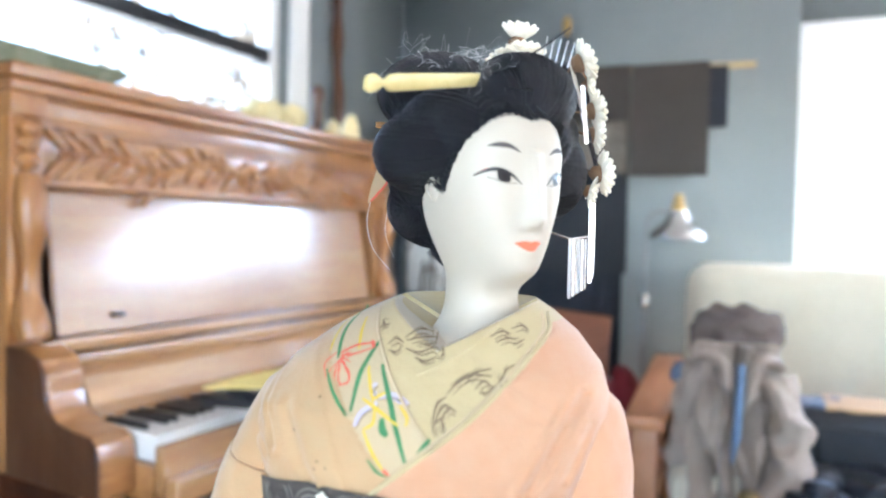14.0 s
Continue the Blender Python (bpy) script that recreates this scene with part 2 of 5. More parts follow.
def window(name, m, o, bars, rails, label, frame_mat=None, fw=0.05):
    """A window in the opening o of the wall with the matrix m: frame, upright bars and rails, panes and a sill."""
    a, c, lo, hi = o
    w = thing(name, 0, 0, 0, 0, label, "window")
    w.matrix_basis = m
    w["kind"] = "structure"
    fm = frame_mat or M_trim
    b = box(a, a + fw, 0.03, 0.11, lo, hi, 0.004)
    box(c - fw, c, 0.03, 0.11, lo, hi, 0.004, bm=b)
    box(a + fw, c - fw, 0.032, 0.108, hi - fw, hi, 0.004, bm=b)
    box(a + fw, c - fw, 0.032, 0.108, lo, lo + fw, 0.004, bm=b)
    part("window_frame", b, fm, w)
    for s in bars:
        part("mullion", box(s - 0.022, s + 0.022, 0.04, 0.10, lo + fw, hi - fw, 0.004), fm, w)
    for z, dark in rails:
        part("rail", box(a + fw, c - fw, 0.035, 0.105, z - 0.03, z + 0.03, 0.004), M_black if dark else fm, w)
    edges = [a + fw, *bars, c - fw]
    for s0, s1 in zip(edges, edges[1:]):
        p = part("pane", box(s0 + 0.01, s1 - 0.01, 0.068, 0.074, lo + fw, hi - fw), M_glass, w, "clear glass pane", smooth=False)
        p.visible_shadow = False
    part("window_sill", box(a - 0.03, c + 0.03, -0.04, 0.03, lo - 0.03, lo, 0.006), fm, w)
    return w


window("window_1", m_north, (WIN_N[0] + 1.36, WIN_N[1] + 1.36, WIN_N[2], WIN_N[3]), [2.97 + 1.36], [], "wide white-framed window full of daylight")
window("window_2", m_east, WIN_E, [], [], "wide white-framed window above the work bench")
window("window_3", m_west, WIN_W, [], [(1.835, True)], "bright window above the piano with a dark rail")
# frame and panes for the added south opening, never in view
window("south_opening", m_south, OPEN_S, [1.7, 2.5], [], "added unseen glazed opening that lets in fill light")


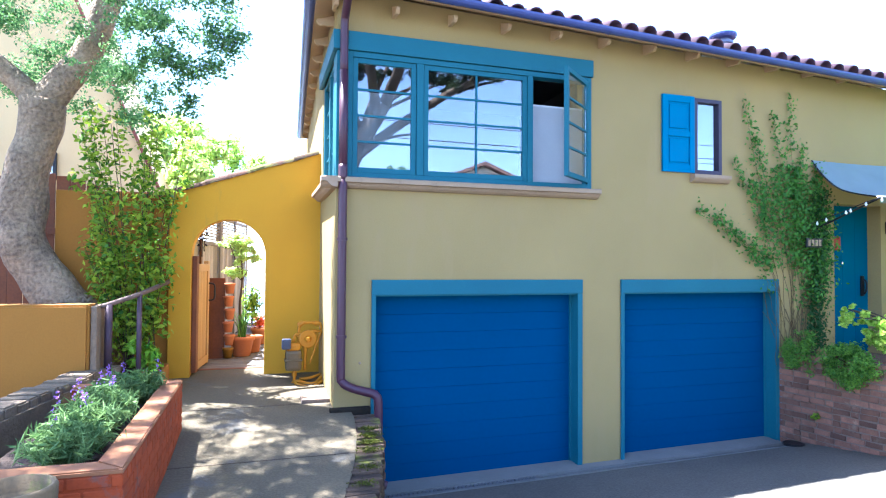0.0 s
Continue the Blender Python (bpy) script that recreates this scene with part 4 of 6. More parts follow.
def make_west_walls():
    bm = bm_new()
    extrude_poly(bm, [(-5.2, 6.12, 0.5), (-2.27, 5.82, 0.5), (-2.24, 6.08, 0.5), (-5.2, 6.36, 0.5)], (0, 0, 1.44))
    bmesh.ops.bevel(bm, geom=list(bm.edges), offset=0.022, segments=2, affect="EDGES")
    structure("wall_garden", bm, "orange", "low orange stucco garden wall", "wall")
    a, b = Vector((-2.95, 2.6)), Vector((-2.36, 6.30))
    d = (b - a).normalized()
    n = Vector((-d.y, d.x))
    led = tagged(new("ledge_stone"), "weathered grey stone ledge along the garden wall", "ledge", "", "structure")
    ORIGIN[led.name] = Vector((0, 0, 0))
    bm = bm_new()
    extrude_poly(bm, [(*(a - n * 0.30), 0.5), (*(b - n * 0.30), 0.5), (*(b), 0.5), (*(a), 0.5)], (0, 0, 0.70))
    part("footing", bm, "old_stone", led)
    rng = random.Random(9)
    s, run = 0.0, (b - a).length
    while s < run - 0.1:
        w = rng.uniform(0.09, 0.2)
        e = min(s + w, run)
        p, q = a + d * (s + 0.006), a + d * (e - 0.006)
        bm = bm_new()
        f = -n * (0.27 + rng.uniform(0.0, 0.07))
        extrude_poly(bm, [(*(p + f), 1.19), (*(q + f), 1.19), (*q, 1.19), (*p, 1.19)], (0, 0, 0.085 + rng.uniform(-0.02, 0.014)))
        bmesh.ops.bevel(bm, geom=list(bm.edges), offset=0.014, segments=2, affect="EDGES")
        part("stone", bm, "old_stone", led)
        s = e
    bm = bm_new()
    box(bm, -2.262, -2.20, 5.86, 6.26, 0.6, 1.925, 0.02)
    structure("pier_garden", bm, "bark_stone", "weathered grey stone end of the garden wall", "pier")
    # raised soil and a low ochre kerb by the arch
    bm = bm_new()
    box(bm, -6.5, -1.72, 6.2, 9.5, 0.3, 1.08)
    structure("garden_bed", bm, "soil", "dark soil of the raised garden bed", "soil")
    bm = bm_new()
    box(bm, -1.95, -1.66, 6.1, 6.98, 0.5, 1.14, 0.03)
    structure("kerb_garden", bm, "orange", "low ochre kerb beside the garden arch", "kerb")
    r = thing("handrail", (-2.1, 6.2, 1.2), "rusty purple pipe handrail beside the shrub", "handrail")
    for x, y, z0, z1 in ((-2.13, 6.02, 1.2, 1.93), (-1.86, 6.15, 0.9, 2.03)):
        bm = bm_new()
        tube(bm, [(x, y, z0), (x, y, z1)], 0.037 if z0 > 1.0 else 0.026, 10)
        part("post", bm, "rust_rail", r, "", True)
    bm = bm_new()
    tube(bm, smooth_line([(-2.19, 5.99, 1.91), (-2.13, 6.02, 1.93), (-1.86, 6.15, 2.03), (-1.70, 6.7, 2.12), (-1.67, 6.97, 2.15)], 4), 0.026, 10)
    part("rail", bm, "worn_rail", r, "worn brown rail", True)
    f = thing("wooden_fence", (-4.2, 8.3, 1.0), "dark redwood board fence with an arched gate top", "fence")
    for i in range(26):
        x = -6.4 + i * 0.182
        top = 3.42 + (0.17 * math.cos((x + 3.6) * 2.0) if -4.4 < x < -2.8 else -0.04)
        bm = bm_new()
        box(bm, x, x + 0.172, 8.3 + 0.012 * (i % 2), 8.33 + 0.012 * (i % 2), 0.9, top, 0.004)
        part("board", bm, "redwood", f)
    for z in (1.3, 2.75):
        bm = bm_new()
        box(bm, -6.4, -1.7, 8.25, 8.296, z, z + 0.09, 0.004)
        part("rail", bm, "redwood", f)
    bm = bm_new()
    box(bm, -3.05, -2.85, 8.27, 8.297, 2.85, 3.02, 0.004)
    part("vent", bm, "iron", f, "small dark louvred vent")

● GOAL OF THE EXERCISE
State how many lines above include the word "follow", and nothing more.

● RESULT OF THIS TASK
2